Fines were used to keep fire equipment, such as hooks, small ladders, and buckets, in good condition. The rattlewatch was still active during the British colonial period, and watchmen supplemented their rattles with bells rung at the fort and at churches. During a fire alarm, citizens were expected to throw their buckets into the street to be picked up by able bodied persons forming part of the bucket brigade. Fires were fought in this manner until hand engines were introduced.

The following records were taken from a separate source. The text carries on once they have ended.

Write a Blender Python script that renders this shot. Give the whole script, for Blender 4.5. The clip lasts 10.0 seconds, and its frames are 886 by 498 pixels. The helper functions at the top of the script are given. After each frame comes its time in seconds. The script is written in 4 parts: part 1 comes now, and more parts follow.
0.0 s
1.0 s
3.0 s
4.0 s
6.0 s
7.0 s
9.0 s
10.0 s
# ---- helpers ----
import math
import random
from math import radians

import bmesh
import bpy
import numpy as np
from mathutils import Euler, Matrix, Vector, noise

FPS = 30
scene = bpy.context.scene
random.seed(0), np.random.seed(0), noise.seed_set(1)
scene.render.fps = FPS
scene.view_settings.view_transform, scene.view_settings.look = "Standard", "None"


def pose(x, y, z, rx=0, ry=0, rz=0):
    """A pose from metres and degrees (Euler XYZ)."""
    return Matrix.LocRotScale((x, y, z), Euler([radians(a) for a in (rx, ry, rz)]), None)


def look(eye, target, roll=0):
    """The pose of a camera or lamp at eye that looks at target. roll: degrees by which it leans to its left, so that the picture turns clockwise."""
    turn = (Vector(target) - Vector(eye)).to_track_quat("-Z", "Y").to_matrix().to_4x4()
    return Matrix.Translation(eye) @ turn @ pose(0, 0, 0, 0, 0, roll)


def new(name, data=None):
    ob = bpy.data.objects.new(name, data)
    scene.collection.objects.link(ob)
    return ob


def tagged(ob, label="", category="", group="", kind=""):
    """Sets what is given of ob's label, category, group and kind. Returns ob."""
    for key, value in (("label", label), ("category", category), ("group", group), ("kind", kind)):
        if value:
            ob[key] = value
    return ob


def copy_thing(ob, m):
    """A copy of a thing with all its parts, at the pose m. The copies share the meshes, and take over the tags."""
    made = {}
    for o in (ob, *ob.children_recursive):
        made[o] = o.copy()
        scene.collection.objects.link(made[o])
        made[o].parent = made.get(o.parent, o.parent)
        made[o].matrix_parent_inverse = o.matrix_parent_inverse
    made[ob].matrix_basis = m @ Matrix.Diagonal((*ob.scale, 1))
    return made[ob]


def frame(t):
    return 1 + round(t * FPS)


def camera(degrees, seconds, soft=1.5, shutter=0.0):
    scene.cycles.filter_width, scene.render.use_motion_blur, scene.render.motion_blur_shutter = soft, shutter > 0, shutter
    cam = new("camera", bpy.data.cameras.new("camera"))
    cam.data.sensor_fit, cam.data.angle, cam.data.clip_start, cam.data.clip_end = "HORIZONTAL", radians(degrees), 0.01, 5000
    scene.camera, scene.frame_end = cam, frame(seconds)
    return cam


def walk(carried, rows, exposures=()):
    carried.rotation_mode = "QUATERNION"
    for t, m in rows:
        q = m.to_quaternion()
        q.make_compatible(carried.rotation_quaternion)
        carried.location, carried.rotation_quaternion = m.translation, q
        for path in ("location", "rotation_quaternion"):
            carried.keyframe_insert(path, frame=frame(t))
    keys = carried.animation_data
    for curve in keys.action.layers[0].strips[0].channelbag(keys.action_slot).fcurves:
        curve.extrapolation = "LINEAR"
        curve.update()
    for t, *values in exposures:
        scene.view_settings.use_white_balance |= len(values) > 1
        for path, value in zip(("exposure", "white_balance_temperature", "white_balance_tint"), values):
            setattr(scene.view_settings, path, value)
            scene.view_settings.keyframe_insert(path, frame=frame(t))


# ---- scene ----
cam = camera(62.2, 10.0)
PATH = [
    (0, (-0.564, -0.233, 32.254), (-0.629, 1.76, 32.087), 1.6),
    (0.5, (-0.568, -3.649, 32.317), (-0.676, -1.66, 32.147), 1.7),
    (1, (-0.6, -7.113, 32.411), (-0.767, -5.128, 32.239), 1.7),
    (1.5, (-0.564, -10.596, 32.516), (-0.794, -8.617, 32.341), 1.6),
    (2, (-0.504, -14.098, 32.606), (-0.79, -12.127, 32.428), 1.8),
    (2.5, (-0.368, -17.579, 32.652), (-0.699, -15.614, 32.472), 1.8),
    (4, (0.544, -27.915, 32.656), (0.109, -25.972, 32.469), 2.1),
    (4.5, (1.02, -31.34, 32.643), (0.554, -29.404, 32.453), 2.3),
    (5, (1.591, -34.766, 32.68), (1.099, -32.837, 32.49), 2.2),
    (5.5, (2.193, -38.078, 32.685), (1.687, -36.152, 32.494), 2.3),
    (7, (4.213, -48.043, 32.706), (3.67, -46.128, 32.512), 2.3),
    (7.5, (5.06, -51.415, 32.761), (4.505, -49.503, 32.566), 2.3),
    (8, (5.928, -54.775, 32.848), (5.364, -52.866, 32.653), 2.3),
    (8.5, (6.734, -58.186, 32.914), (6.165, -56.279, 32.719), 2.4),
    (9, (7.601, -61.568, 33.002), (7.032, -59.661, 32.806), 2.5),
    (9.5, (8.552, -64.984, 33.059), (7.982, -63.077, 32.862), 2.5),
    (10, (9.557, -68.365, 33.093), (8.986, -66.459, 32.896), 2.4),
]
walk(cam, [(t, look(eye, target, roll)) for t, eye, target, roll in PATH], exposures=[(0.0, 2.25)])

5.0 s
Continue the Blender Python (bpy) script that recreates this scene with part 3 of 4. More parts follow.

The First Volunteer Department

The first fire engines came to New York in 1731 from Richard Newsham of London. The addition of hand-pumped and hand-drawn engines to firefighting led to the formation of volunteer companies because an organized system of people was needed that knew how to operate and maintain the pumpers. An “overseer of fire engines” was put in charge of maintaining the pumpers. Bucket brigades were still formed at fires, but were used to fill the engine's cistern, rather than to dump water onto the fire itself. In 1736, the first two fire engines in this city, initially housed in City Hall, were moved into the first firehouse on Broad Street. In December of 1737, the General Assembly of the Colony of New York passed an act to appoint no more than forty-two sober, discreet, able-bodied men as firefighters – thus, the volunteer fire department was formed and was headed by Jacob Turck.

 

When the Revolutionary War broke out, Jacob Stoutenburgh was “overseer of fire engines” and led seven engines and two bucket and ladders. The American army retreated from the city in September of 1776. Many firemen left as well and the city was left largely unprotected from fires. The British military tried to fight off two fires that were so disastrous the commander-in-chief ordered that no military man should interfere with fires in the city again. By the end of the war, only one fire engine in the city was left working. In February of 1786, after several years of rebuilding and reorganizing the volunteers, the city re-established the volunteers under the guise of the New York Fire Department.